Contrasting Two Kingdoms

When I read The Myth of a Christian Nation last year, I took a lot of notes about the kingdom of God before launching into a self study of kingdom parables. The author, Gregory A. Boyd, responded to God-and-country believers who conflate religion and politics, by contrasting the ways of the world with the kingdom of God. Jesus Christ’s kingdom is not of this world; if it were, Jesus would have told his followers to fight as the world fights.

Jesus said, “My kingdom is not of this world. If it were, my servants would fight to prevent my arrest by the Jewish leaders. But now my kingdom is from another place.”

John 18:36

How do you use your power?

The kingdom of this world trusts the power of the sword. Boyd used the word sword to represent more than physical force. The sword symbolizes all the ways people use power over people. Individually, we use power over people to get our own way – to bend people to our own will. The strong use their power over the weak. The rich use their power over the poor.

The government uses its power over people to control the behavior of its citizens. Of course we need laws to protect our rights and to prevent people from harming other people, but there are limits to the power of the sword. Many Christians want the government to use the power of the sword to force people to obey God’s laws. The problem with this is that laws change a person’s behavior but do not have the power to change the heart.

The kingdom of God has a completely different concept of power. It is based on the power of the cross – the power of redemption. When you put your trust in Jesus, he changes you on the inside. When you have been redeemed, you want to follow God’s laws.

The kingdom of this world responds to conflict by engaging in a tit for tat. If we are insulted or injured, we respond in kind – an eye for an eye or a tooth for a tooth. We may hit back even harder, trying to outdo the other person’s meanness. In God’s kingdom, the injured person responds by returning evil with good – turn the other cheek, bless those who curse you.

The hope of the world lies in a kingdom that is not of this world, a kingdom that doesn’t participate in tit for tat, a kingdom that operates with a completely different understanding of power.

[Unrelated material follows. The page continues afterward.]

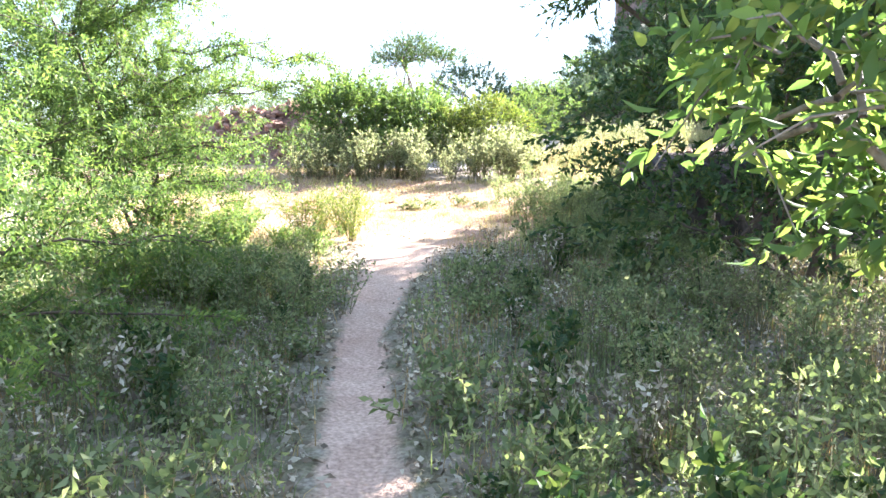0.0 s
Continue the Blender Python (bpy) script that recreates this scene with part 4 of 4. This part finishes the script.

Gregory A. Boyd, The Myth of a Christian Nation

Instead of using power over people to force them into compliance or engaging in a constant tit for tat, Boyd encourages us to use our power differently, following the example of Jesus. When you respond to another person with gentleness and self-sacrificing love, they may see the injustice of their own ways. Love has the power to transform the enemy’s heart. When we return evil with good, we stop the endless cycle of violence fueled by hatred. Let the Spirit purge your heart of bitterness, wrath and anger (Eph. 4:31).

Who is the center of your universe?

In the kingdom of the world, people are motivated by self-interest and personal will. Our culture encourages us to be self-centered, to put the self first. We compete with each other to be on top. We trample each other to get ahead. We covet what others have. Instead of living sacrificially, we are self-indulgent and greedy.

The kingdom of God is based on God’s will and the interests of others. God’s will is that we love others as we love ourselves. In God’s kingdom, we don’t look just to the interest of ourselves, but to the interest of others. We don’t exist to be served but to serve. In the kingdom of God, grace abounds. In the kingdom of God, humility abounds. There is no room in God’s kingdom for selfish, self-important people.

Let each of you look not only to his own interests, but also to the interests of others.

Philippians 2:4 (ESV)

How big is your world?

The kingdom of this world is tribal. We choose sides. We circle the wagons. We ostracize. We build walls to keep people out. We insult and demean others. We look down on and exclude people who are different. We defend our own team at all costs. At our worst, we identify so strongly with our own tribe, we demonize our enemies and treat them inhumanely.

The kingdom of God is full of unconditional love and boundless grace. In God’s kingdom, we love one another, even our enemies. The kingdom of God isn’t limited to people who look like you and act like you. There is room in God’s kingdom for everyone – every racial, sexual, ethnic, and socioeconomic group. There is neither Jew nor Gentile, neither slave nor free, nor is there male and female, for you are all one in Christ Jesus (Galatians 3:28).

I long for the kingdom that is not of this place. As I know all too well, it is easy to conform myself to the ways of this world, to engage in selfish power struggles. If I want to be transformed by the Spirit, I must humble myself and become like a child. Jesus said, “Let the little children come to me, and do not hinder them, for the kingdom of God belongs to such as these. Truly I tell you, anyone who will not receive the kingdom of God like a little child will never enter it.”